In a previous communication [1] it was shown that a joint analysis of Cosmic Microwave Background (CMB) data and the current measurement of the local expansion rate favours a model with a scale invariant spectrum (HZP) over the minimal ΛCDM scenario provided that the effective number of relativistic degrees of freedom, Neff, is taken as a free parameter. Such a result is basically obtained due to the Hubble Space Telescope (HST) value of the Hubble constant, H0 = 73.24 ± 1.74 km . s−1.Mpc−1 (68% C.L.), as the CMB data alone discard the HZP+Neff model. Although such a model is not physically motivated by current scenarios of the early universe, observations pointing to a scale invariant spectrum may indicate that the origin of cosmic perturbations lies in an unknown physical process. Here, we extend the previous results performing a Bayesian analysis using joint CMB, HST, and Baryon Acoustic Oscillations (BAO) measurements.
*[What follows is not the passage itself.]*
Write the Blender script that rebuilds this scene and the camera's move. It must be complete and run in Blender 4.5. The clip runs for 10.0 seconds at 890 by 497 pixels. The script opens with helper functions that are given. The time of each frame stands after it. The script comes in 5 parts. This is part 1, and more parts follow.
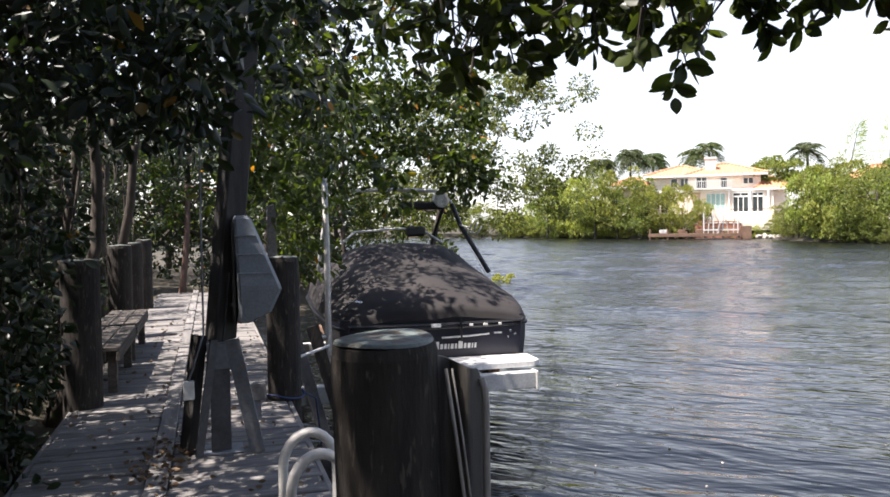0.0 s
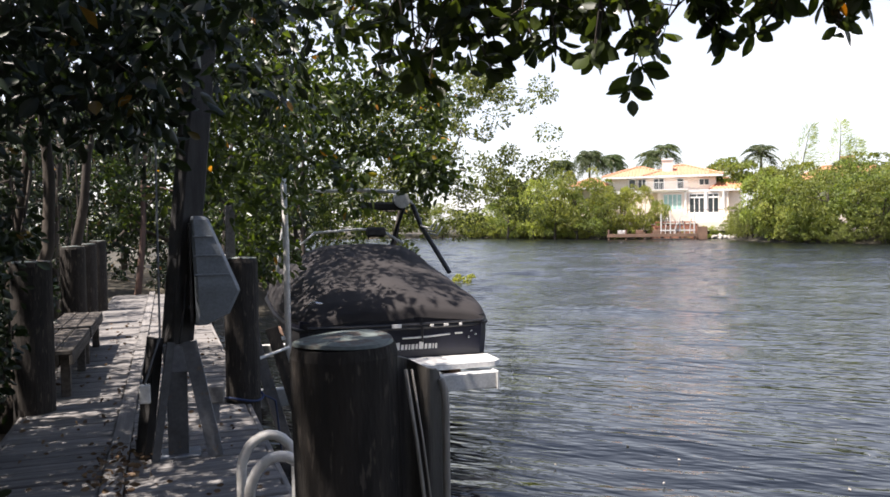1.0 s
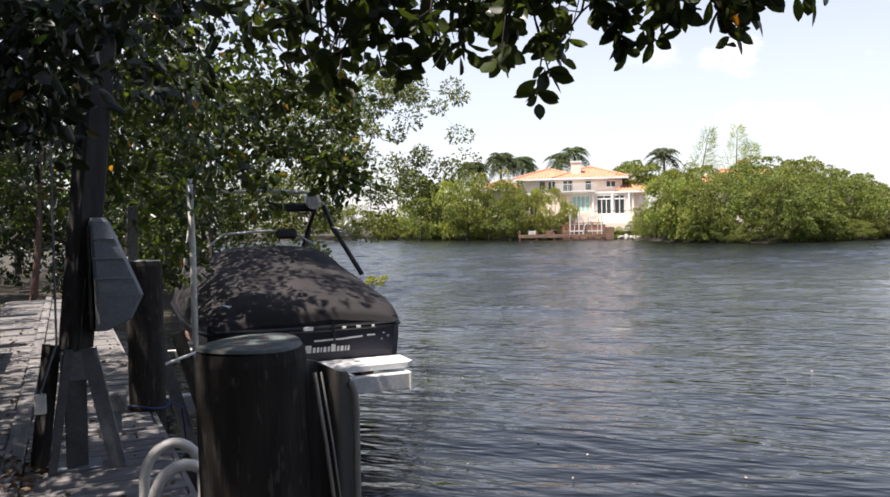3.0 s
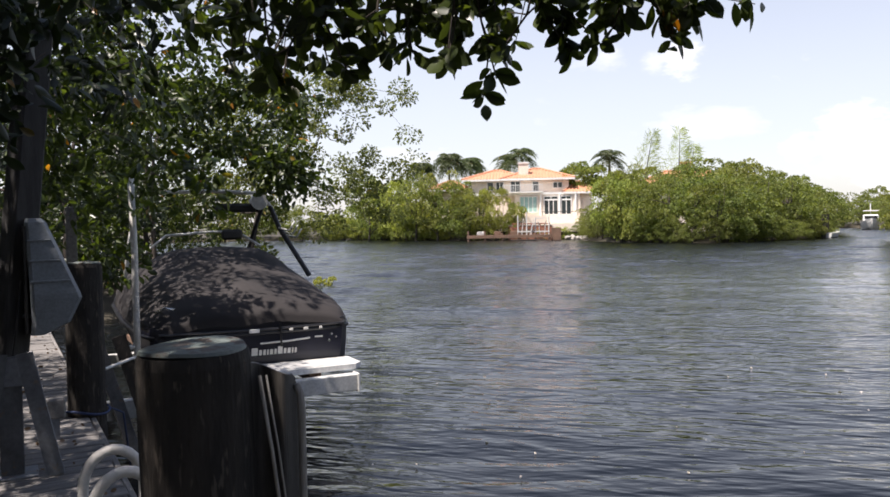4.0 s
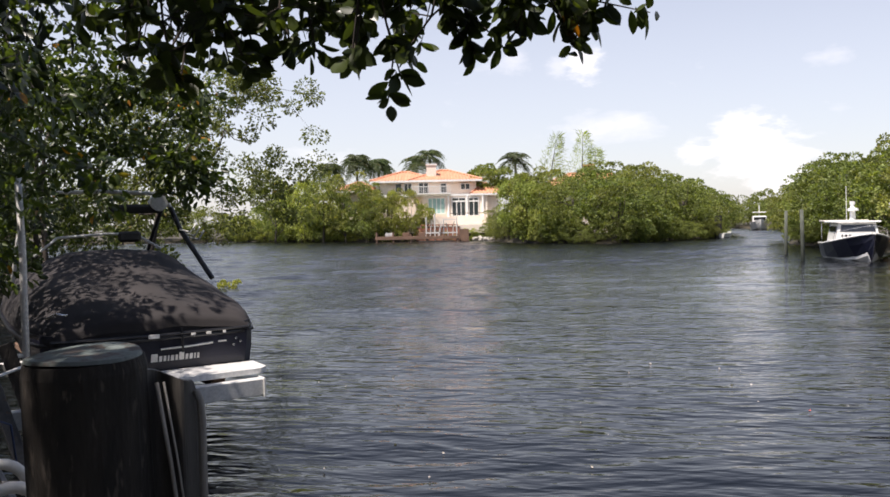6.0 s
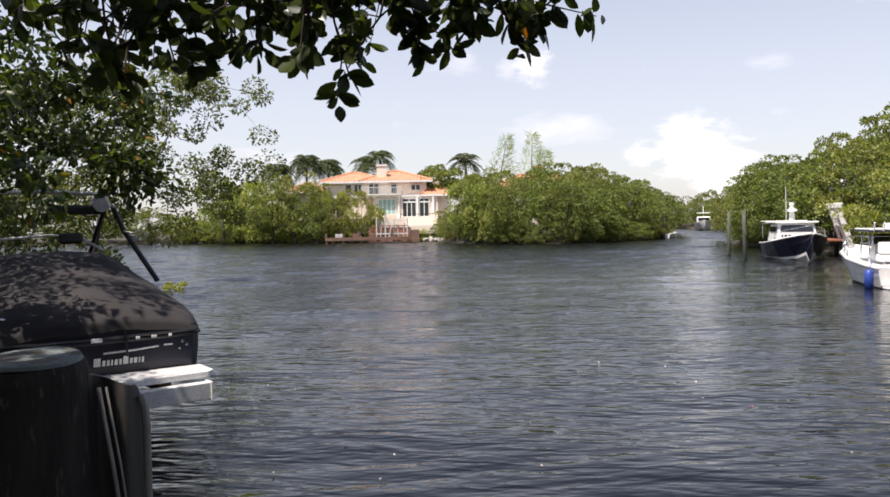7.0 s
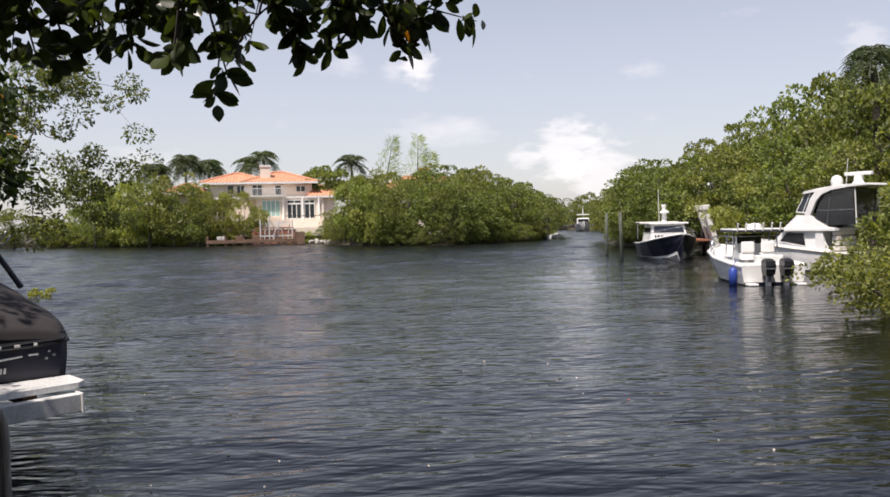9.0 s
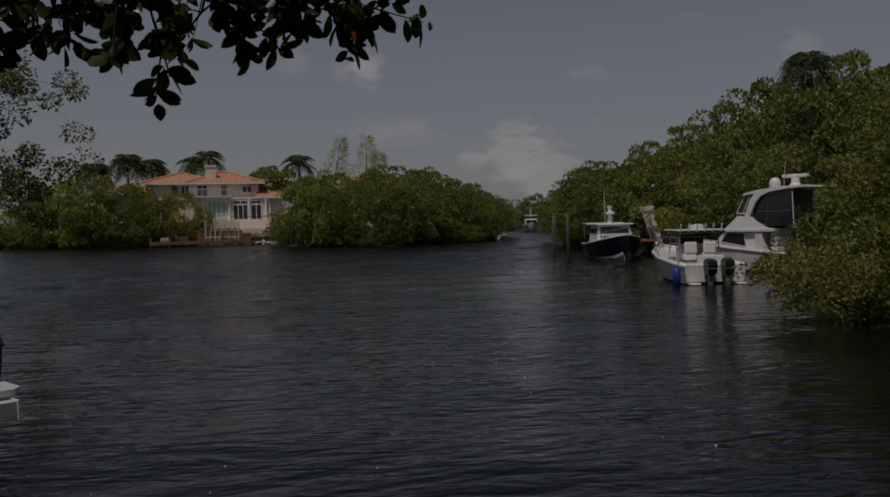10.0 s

In order to take into account the well-known tension on the value of the fluctuation amplitude parameter, σ8, we also consider Cluster Number counts (CN) and Weak Lensing (WL) data. We use two different samples of BAO data, which are obtained using two-point spatial (BAO 2PCF) and angular (BAO 2PACF) correlation functions. Our results show that the joint CMB+HST+WL+NC dataset favor the extensions of the ΛCDM model over its minimal parameterization. Also, analysis with the BAO 2PCF always discard the HZP+Neff model with respect to standard scenario, whereas the combinations using BAO 2PACF favor the former model. We, therefore, find that all dataset disfavor the ΛCDM model with respect to the HZP+Neff extension, the only exception being the joint analysis with BAO (2PCF).